-- START COLLECTED DATA --
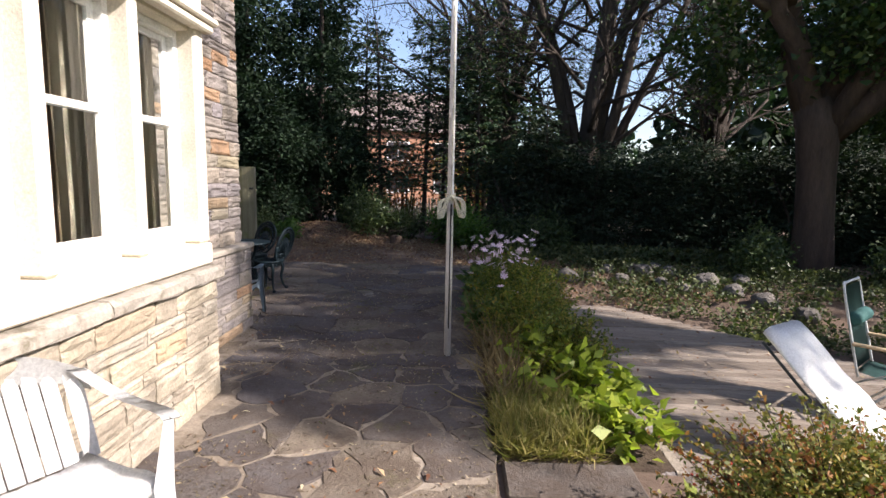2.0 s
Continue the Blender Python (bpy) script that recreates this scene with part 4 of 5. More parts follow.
table = thing("iron_table", pose(-5.75, 7.55, 0.0), "round dark green cast-iron garden table", "table")
bm = lathe(bmesh.new(), [(0.0, 0.652), (0.32, 0.652), (0.345, 0.645), (0.352, 0.656), (0.345, 0.672), (0.32, 0.67), (0.29, 0.667), (0.285, 0.671), (0.12, 0.671), (0.115, 0.667), (0.03, 0.667), (0.025, 0.673), (0.0, 0.673)], 40)
part("tabletop", bm, IRON, table)
for a in (30, 150, 270):
    ca, sa = math.cos(radians(a)), math.sin(radians(a))
    pts = curve([(0.16 * ca, 0.16 * sa, 0.65), (0.13 * ca, 0.13 * sa, 0.5), (0.06 * ca, 0.06 * sa, 0.3), (0.13 * ca, 0.13 * sa, 0.12), (0.24 * ca, 0.24 * sa, 0.015), (0.27 * ca, 0.27 * sa, 0.03)], 5)
    part("leg", tube(bmesh.new(), pts, [0.022 - 0.006 * (i / len(pts)) for i in range(len(pts))], 8), IRON, table)
bm = lathe(bmesh.new(), [(0.055, 0.29), (0.075, 0.29), (0.075, 0.31), (0.055, 0.31), (0.055, 0.29)], 20)
part("stretcher", bm, IRON, table)

# barbecue against the recess wall: its end and folding shelf towards the yard
bbq = thing("barbecue", HOUSE @ pose(-3.24, 7.45, 0.0) @ Matrix.Diagonal((1, 0.86, 1, 1)), "black gas barbecue with a closed grey hood and side shelf", "barbecue")
part("cabinet", boxes((-0.3, 0.3, -0.25, 0.22, 0.08, 0.62), bevel=0.012), BLACK, bbq)
part("fire_box", boxes((-0.34, 0.34, -0.27, 0.25, 0.62, 0.76), bevel=0.02), BLACK, bbq)


def hood_ring(x, k):
    prof = [(-0.29, 0.765), (-0.3, 0.85), (-0.25, 0.94), (-0.12, 0.985), (0.03, 0.97), (0.16, 0.915), (0.25, 0.845), (0.285, 0.79), (0.29, 0.765)]
    return [(x, p.y * k, 0.765 + (p.z - 0.765) * k) for p in curve([(0, y, z) for y, z in prof], 3)]


bm = bmesh.new()
rings = [[bm.verts.new(p) for p in hood_ring(x, k)] for x, k in ((-0.35, 0.93), (-0.335, 1.0), (0.335, 1.0), (0.35, 0.93))]
for r0, r1 in zip(rings, rings[1:]):
    for i in range(len(r0) - 1):
        bm.faces.new((r0[i], r0[i + 1], r1[i + 1], r1[i])).smooth = True
bm.faces.new(rings[0])
bm.faces.new(rings[-1][::-1])
bmesh.ops.recalc_face_normals(bm, faces=bm.faces)
hood = part("hood", bm, GREY_LID, bbq, "grey enamelled hood")
bm = bmesh.new()
tube(bm, curve([(0.357, -0.285, 0.79), (0.357, -0.2, 0.79), (0.357, -0.13, 0.815), (0.357, -0.04, 0.86), (0.357, 0.05, 0.86), (0.357, 0.16, 0.815), (0.357, 0.24, 0.785), (0.357, 0.285, 0.785)], 4), 0.006, 5)
part("hood_trim", bm, GREY_LID, hood)
bm = bmesh.new()
tube(bm, curve([(-0.25, 0.28, 0.84), (-0.25, 0.34, 0.83), (0.0, 0.35, 0.83), (0.25, 0.34, 0.83), (0.25, 0.28, 0.84)], 4), 0.014, 8)
part("handle", bm, BLACK, hood)
part("bolt", lathe(bmesh.new(), [(0.0, 0.0), (0.014, 0.0), (0.012, 0.01), (0.0, 0.013)], 12, pose(0.352, -0.2, 0.825, 0, 90, 0)), STEEL, hood)
bm = boxes((0.36, 0.68, -0.27, 0.29, 0.735, 0.762), (0.36, 0.68, 0.275, 0.295, 0.7, 0.735), (0.36, 0.68, -0.275, -0.255, 0.7, 0.735), (0.662, 0.682, -0.255, 0.275, 0.7, 0.735), bevel=0.006)
part("side_shelf", bm, GREY_LID, bbq)
part("shelf_end_cap", boxes((0.62, 0.684, 0.296, 0.304, 0.68, 0.764), bevel=0.003), STEEL, bbq, "pale metal end cap")
bm = bmesh.new()
wave = curve([(0.355, -0.285, 0.79), (0.355, -0.2, 0.79), (0.355, -0.13, 0.815), (0.355, -0.04, 0.86), (0.355, 0.05, 0.86), (0.355, 0.16, 0.815), (0.355, 0.24, 0.785), (0.355, 0.285, 0.785)], 4)
plane_strip(bm, [(p.x, p.y, 0.768) for p in wave], list(wave), 0.004)
part("firebox_end", bm, BLACK, bbq)
for x in (-0.27, 0.27):
    for y in (-0.22, 0.2):
        part("caster", lathe(bmesh.new(), [(0.0, -0.018), (0.038, -0.018), (0.04, 0.0), (0.038, 0.018), (0.0, 0.018)], 14, pose(x, y, 0.041, 90, 0, 0)), BLACK, bbq)
bm = boxes((-0.3, 0.3, 0.25, 0.262, 0.64, 0.74), bevel=0.003)
panel = part("control_panel", bm, GREY_LID, bbq)
for x in (-0.2, 0.0, 0.2):
    part("knob", lathe(bmesh.new(), [(0.0, 0), (0.026, 0.0), (0.022, 0.03), (0.0, 0.032)], 12, pose(x, 0.262, 0.69, -90, 0, 0)), BLACK, panel)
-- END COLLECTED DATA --
CHALLENGE → Each line above is to be copied verbatim. Drop any image from the copy.

IN RESPONSE →
2.0 s
Continue the Blender Python (bpy) script that recreates this scene with part 4 of 5. More parts follow.
table = thing("iron_table", pose(-5.75, 7.55, 0.0), "round dark green cast-iron garden table", "table")
bm = lathe(bmesh.new(), [(0.0, 0.652), (0.32, 0.652), (0.345, 0.645), (0.352, 0.656), (0.345, 0.672), (0.32, 0.67), (0.29, 0.667), (0.285, 0.671), (0.12, 0.671), (0.115, 0.667), (0.03, 0.667), (0.025, 0.673), (0.0, 0.673)], 40)
part("tabletop", bm, IRON, table)
for a in (30, 150, 270):
    ca, sa = math.cos(radians(a)), math.sin(radians(a))
    pts = curve([(0.16 * ca, 0.16 * sa, 0.65), (0.13 * ca, 0.13 * sa, 0.5), (0.06 * ca, 0.06 * sa, 0.3), (0.13 * ca, 0.13 * sa, 0.12), (0.24 * ca, 0.24 * sa, 0.015), (0.27 * ca, 0.27 * sa, 0.03)], 5)
    part("leg", tube(bmesh.new(), pts, [0.022 - 0.006 * (i / len(pts)) for i in range(len(pts))], 8), IRON, table)
bm = lathe(bmesh.new(), [(0.055, 0.29), (0.075, 0.29), (0.075, 0.31), (0.055, 0.31), (0.055, 0.29)], 20)
part("stretcher", bm, IRON, table)

# barbecue against the recess wall: its end and folding shelf towards the yard
bbq = thing("barbecue", HOUSE @ pose(-3.24, 7.45, 0.0) @ Matrix.Diagonal((1, 0.86, 1, 1)), "black gas barbecue with a closed grey hood and side shelf", "barbecue")
part("cabinet", boxes((-0.3, 0.3, -0.25, 0.22, 0.08, 0.62), bevel=0.012), BLACK, bbq)
part("fire_box", boxes((-0.34, 0.34, -0.27, 0.25, 0.62, 0.76), bevel=0.02), BLACK, bbq)


def hood_ring(x, k):
    prof = [(-0.29, 0.765), (-0.3, 0.85), (-0.25, 0.94), (-0.12, 0.985), (0.03, 0.97), (0.16, 0.915), (0.25, 0.845), (0.285, 0.79), (0.29, 0.765)]
    return [(x, p.y * k, 0.765 + (p.z - 0.765) * k) for p in curve([(0, y, z) for y, z in prof], 3)]


bm = bmesh.new()
rings = [[bm.verts.new(p) for p in hood_ring(x, k)] for x, k in ((-0.35, 0.93), (-0.335, 1.0), (0.335, 1.0), (0.35, 0.93))]
for r0, r1 in zip(rings, rings[1:]):
    for i in range(len(r0) - 1):
        bm.faces.new((r0[i], r0[i + 1], r1[i + 1], r1[i])).smooth = True
bm.faces.new(rings[0])
bm.faces.new(rings[-1][::-1])
bmesh.ops.recalc_face_normals(bm, faces=bm.faces)
hood = part("hood", bm, GREY_LID, bbq, "grey enamelled hood")
bm = bmesh.new()
tube(bm, curve([(0.357, -0.285, 0.79), (0.357, -0.2, 0.79), (0.357, -0.13, 0.815), (0.357, -0.04, 0.86), (0.357, 0.05, 0.86), (0.357, 0.16, 0.815), (0.357, 0.24, 0.785), (0.357, 0.285, 0.785)], 4), 0.006, 5)
part("hood_trim", bm, GREY_LID, hood)
bm = bmesh.new()
tube(bm, curve([(-0.25, 0.28, 0.84), (-0.25, 0.34, 0.83), (0.0, 0.35, 0.83), (0.25, 0.34, 0.83), (0.25, 0.28, 0.84)], 4), 0.014, 8)
part("handle", bm, BLACK, hood)
part("bolt", lathe(bmesh.new(), [(0.0, 0.0), (0.014, 0.0), (0.012, 0.01), (0.0, 0.013)], 12, pose(0.352, -0.2, 0.825, 0, 90, 0)), STEEL, hood)
bm = boxes((0.36, 0.68, -0.27, 0.29, 0.735, 0.762), (0.36, 0.68, 0.275, 0.295, 0.7, 0.735), (0.36, 0.68, -0.275, -0.255, 0.7, 0.735), (0.662, 0.682, -0.255, 0.275, 0.7, 0.735), bevel=0.006)
part("side_shelf", bm, GREY_LID, bbq)
part("shelf_end_cap", boxes((0.62, 0.684, 0.296, 0.304, 0.68, 0.764), bevel=0.003), STEEL, bbq, "pale metal end cap")
bm = bmesh.new()
wave = curve([(0.355, -0.285, 0.79), (0.355, -0.2, 0.79), (0.355, -0.13, 0.815), (0.355, -0.04, 0.86), (0.355, 0.05, 0.86), (0.355, 0.16, 0.815), (0.355, 0.24, 0.785), (0.355, 0.285, 0.785)], 4)
plane_strip(bm, [(p.x, p.y, 0.768) for p in wave], list(wave), 0.004)
part("firebox_end", bm, BLACK, bbq)
for x in (-0.27, 0.27):
    for y in (-0.22, 0.2):
        part("caster", lathe(bmesh.new(), [(0.0, -0.018), (0.038, -0.018), (0.04, 0.0), (0.038, 0.018), (0.0, 0.018)], 14, pose(x, y, 0.041, 90, 0, 0)), BLACK, bbq)
bm = boxes((-0.3, 0.3, 0.25, 0.262, 0.64, 0.74), bevel=0.003)
panel = part("control_panel", bm, GREY_LID, bbq)
for x in (-0.2, 0.0, 0.2):
    part("knob", lathe(bmesh.new(), [(0.0, 0), (0.026, 0.0), (0.022, 0.03), (0.0, 0.032)], 12, pose(x, 0.262, 0.69, -90, 0, 0)), BLACK, panel)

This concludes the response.